AM activity can be found on a variety of other frequencies both day and night. For daytime operation check around 7.290, 14.286 and 29.10 MC. Evening and early mornings 1.885, 1.888, 1.945, and 3.885 are your best bets. Most AM operators will gladly welcome newcomers to the mode, give it a try!
That’s it; you’re ready to get on the air on AM. If you are running a solid state rig, you will want to reduce the RF output to about ¼ of the maximum valve. For most of today’s rigs this equates to 25 watts carrier. You might also want to reduce the mic gain somewhat from what you are running with SSB. These settings may not be exactly right but this should get you close. Once you get on the air, ask for an audio report to determine to determine if you need to do any tweaking. If you access to an oscilloscope, by all means, use it to adjust your mic gain. Using a scope, you can determine your percentage of modulation and if you are “flat-topping”. Flat topping refers to the distortion that occurs when a transmitter is driven past its max power output.

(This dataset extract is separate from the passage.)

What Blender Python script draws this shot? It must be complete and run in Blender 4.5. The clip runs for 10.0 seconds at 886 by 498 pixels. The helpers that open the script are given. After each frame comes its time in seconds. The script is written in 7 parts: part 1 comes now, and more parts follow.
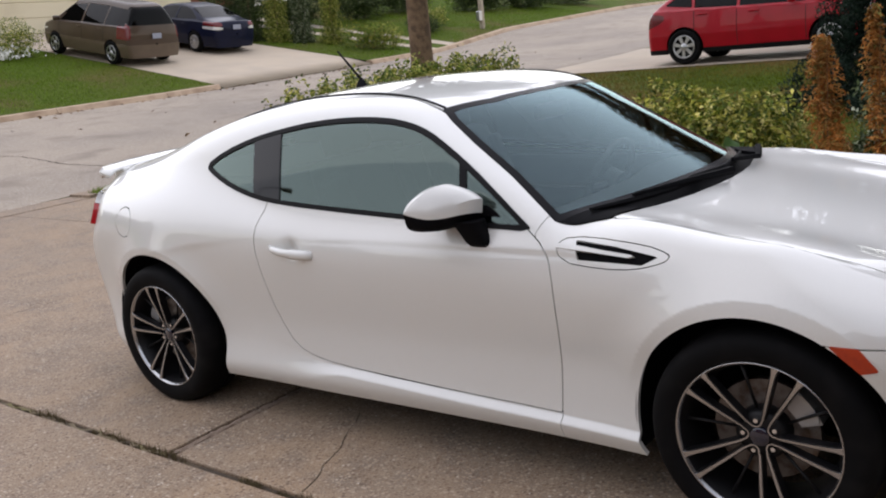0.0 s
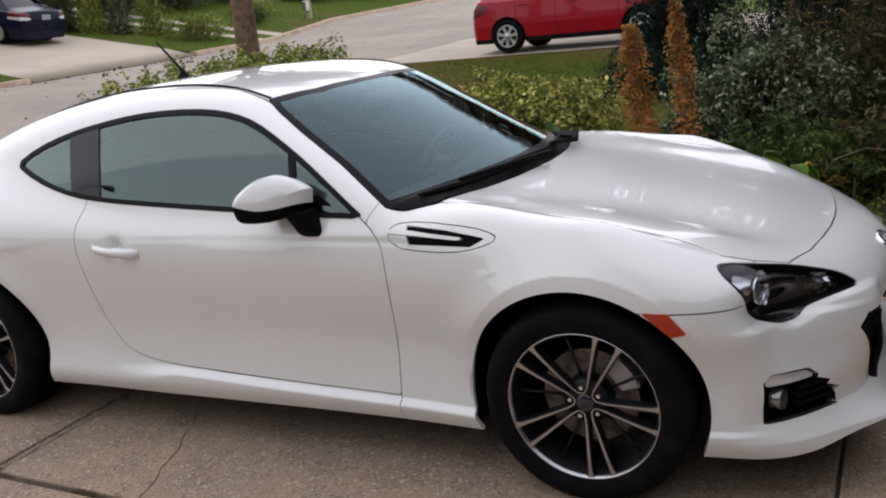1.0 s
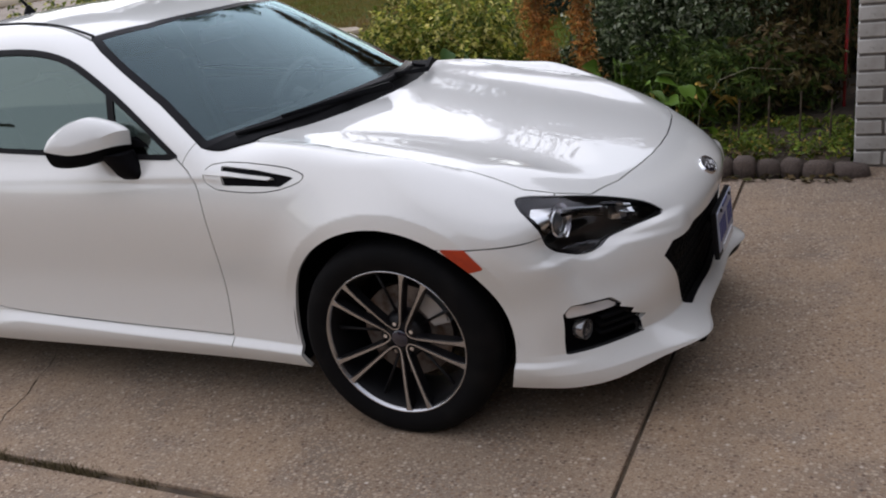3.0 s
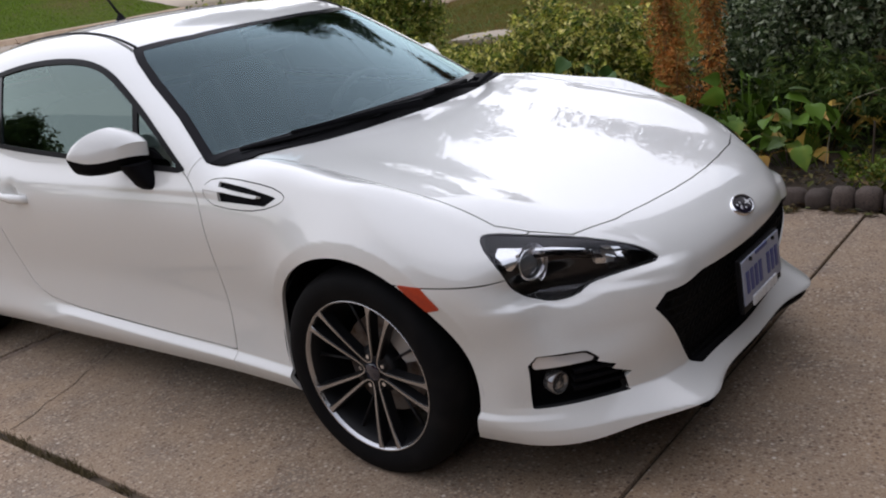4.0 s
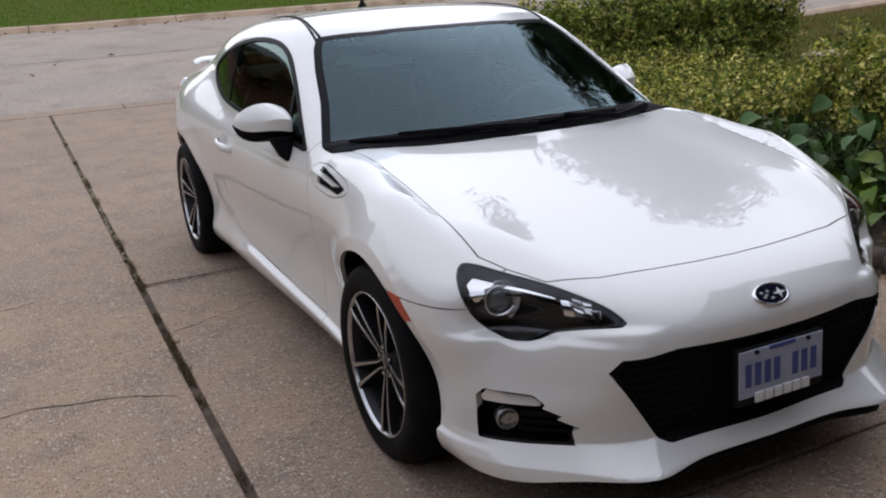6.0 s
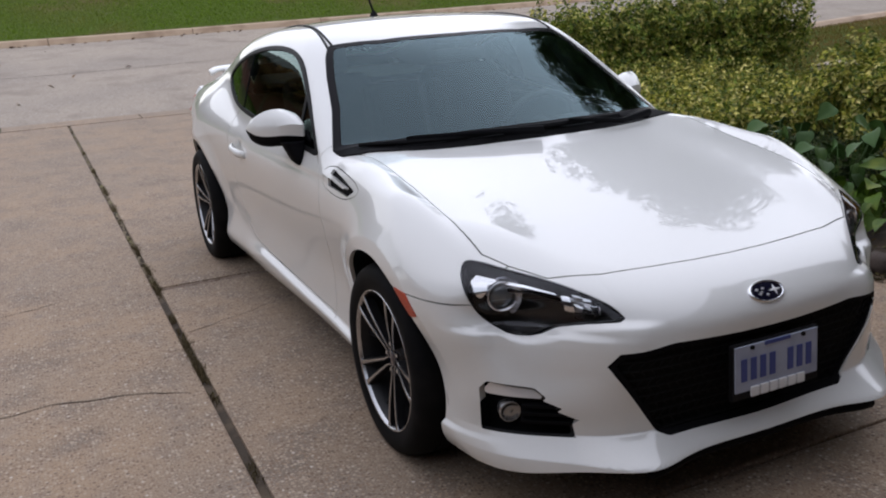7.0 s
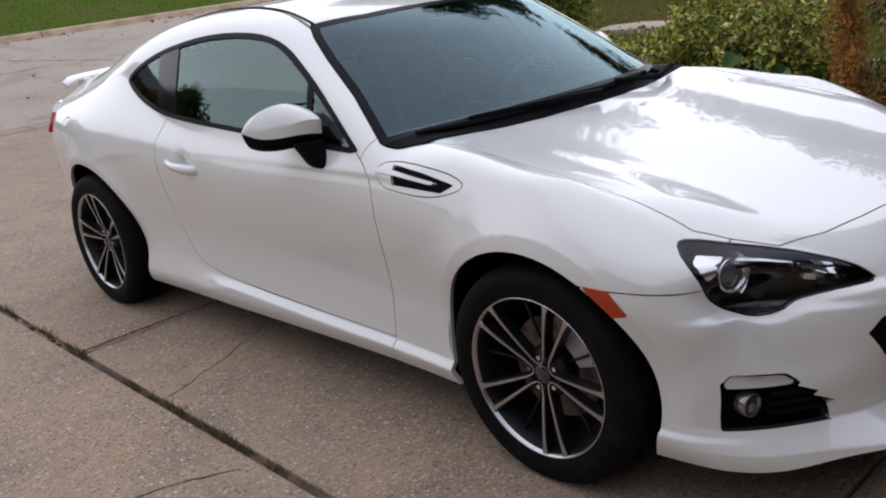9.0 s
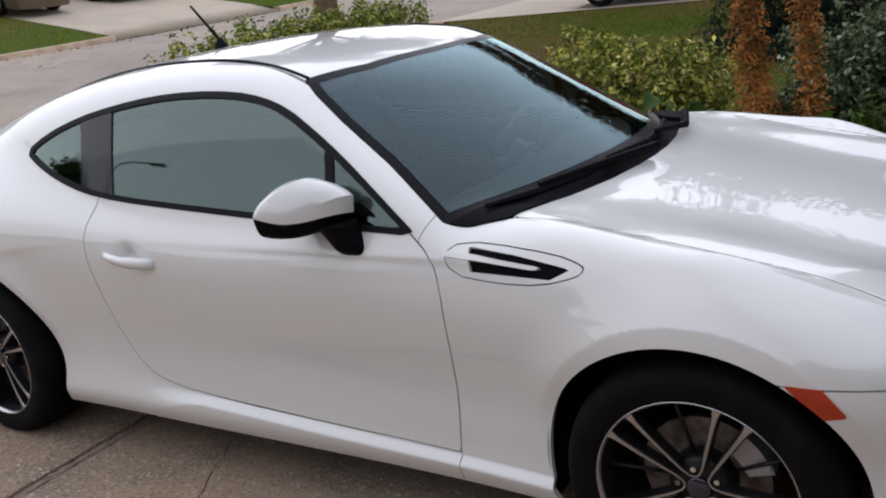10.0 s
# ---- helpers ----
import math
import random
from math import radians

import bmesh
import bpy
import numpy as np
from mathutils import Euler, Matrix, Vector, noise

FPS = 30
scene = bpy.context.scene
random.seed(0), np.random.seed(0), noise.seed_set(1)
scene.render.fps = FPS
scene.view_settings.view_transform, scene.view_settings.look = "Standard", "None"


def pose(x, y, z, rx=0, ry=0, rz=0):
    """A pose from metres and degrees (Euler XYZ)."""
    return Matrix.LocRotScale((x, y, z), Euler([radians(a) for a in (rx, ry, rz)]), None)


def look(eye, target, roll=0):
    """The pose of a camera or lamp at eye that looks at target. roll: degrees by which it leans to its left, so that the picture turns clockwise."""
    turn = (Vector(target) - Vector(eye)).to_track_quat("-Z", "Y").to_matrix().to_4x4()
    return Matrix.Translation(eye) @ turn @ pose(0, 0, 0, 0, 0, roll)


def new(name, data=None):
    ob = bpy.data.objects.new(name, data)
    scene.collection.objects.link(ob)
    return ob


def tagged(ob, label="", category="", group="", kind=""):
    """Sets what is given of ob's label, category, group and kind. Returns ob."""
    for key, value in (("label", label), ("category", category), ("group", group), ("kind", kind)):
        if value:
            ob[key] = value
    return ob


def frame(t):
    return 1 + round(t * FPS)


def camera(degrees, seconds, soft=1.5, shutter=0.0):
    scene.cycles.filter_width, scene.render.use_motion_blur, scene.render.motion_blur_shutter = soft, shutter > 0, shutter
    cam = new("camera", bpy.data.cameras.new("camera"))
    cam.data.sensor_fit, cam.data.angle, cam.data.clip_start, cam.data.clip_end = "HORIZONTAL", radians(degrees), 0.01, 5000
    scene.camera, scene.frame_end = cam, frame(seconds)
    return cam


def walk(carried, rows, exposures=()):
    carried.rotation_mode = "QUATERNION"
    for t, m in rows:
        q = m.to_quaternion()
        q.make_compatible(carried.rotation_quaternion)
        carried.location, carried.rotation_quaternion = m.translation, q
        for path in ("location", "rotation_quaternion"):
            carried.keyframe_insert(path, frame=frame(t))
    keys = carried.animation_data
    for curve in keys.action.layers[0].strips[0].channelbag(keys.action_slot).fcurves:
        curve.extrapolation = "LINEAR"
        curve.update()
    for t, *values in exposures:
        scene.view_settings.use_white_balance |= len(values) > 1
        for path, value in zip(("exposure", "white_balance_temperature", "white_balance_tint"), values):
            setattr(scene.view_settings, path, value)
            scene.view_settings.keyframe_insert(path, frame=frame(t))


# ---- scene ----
cam = camera(52.5, 10.0, soft=2.0)
PATH = [
    (0, (2.047, -3.074, 1.451), (0.842, -1.544, 0.994), -5.9),
    (0.5, (2.056, -3.09, 1.454), (0.969, -1.478, 0.985), -6.0),
    (1, (2.083, -3.095, 1.447), (1.182, -1.384, 0.934), -6.0),
    (1.5, (2.096, -3.104, 1.447), (1.36, -1.333, 0.877), -5.7),
    (2, (2.116, -3.097, 1.447), (1.449, -1.317, 0.825), -6.1),
    (2.5, (2.249, -3.025, 1.439), (1.534, -1.271, 0.798), -8.1),
    (2.7, (2.355, -2.972, 1.436), (1.586, -1.246, 0.783), -8.2),
    (3.8, (2.842, -2.496, 1.401), (1.749, -0.968, 0.716), -7.2),
    (4, (2.944, -2.391, 1.393), (1.722, -0.938, 0.762), -8.1),
    (4.5, (3.215, -2.154, 1.427), (1.792, -0.894, 0.806), -6.4),
    (5, (3.357, -1.928, 1.434), (1.756, -0.845, 0.92), -4.5),
    (5.5, (3.486, -1.766, 1.449), (1.814, -0.836, 0.867), -3.8),
    (5.7, (3.563, -1.724, 1.454), (1.863, -0.873, 0.833), -3.2),
    (6.8, (3.779, -1.694, 1.454), (2.023, -0.909, 0.904), -2.7),
    (7, (3.755, -1.723, 1.44), (2.01, -0.929, 0.868), -3.0),
    (7.5, (3.637, -1.957, 1.431), (1.962, -1.03, 0.854), -5.2),
    (8, (3.434, -2.15, 1.384), (1.752, -1.239, 0.799), -5.0),
    (8.5, (3.094, -2.275, 1.394), (1.438, -1.315, 0.812), -7.5),
    (9, (2.738, -2.414, 1.394), (1.329, -1.14, 0.77), -6.6),
    (9.5, (2.298, -2.53, 1.356), (1.123, -1.055, 0.691), -8.0),
    (10, (1.828, -2.511, 1.457), (0.768, -0.921, 0.868), -6.8),
]
walk(cam, [(t, look(eye, target, roll)) for t, eye, target, roll in PATH], [(0, 0.57, 6700, 16), (2.5, 0.46, 6600, 16), (4.0, 0.47, 6560, 16), (5.0, 0.44, 6500, 16), (5.5, 0.37, 6420, 16), (7.5, 0.38, 6420, 16), (8.5, 0.39, 6450, 16), (10, 0.41, 6480, 16)])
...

Distortion, and splatter onto adjacent frequencies occur during flat topping, something that you want to avoid.
If you run your transceiver into an amplifier, follow the same steps with the linear in line. One important thing to remember is that your amp will be running at about 20 -25% efficiency, and what does not go up the antenna as RF is given off as heat. So, you may want to get your calculator out and determine how many watts you can run without exceeding the plate dissipation rating of your linear. Remember that AM is a 100% duty cycle mode, as opposed to 30-50% for SSB. So the tubes and the power supply in your amp will be working much harder. You may not want try to squeeze every last watt out of your rig. The difference in received signal strength is just not worth it. Err on the side of safety.
The AM mode can be a tremendous bit of fun. Although it is most often associated with older, tube gear, modern day transceivers can produce some very good sounding AM when properly adjusted. Whether you were an active AMer in the past, or new to the AM mode, by all means get on the air and give us a call. Welcome aboard!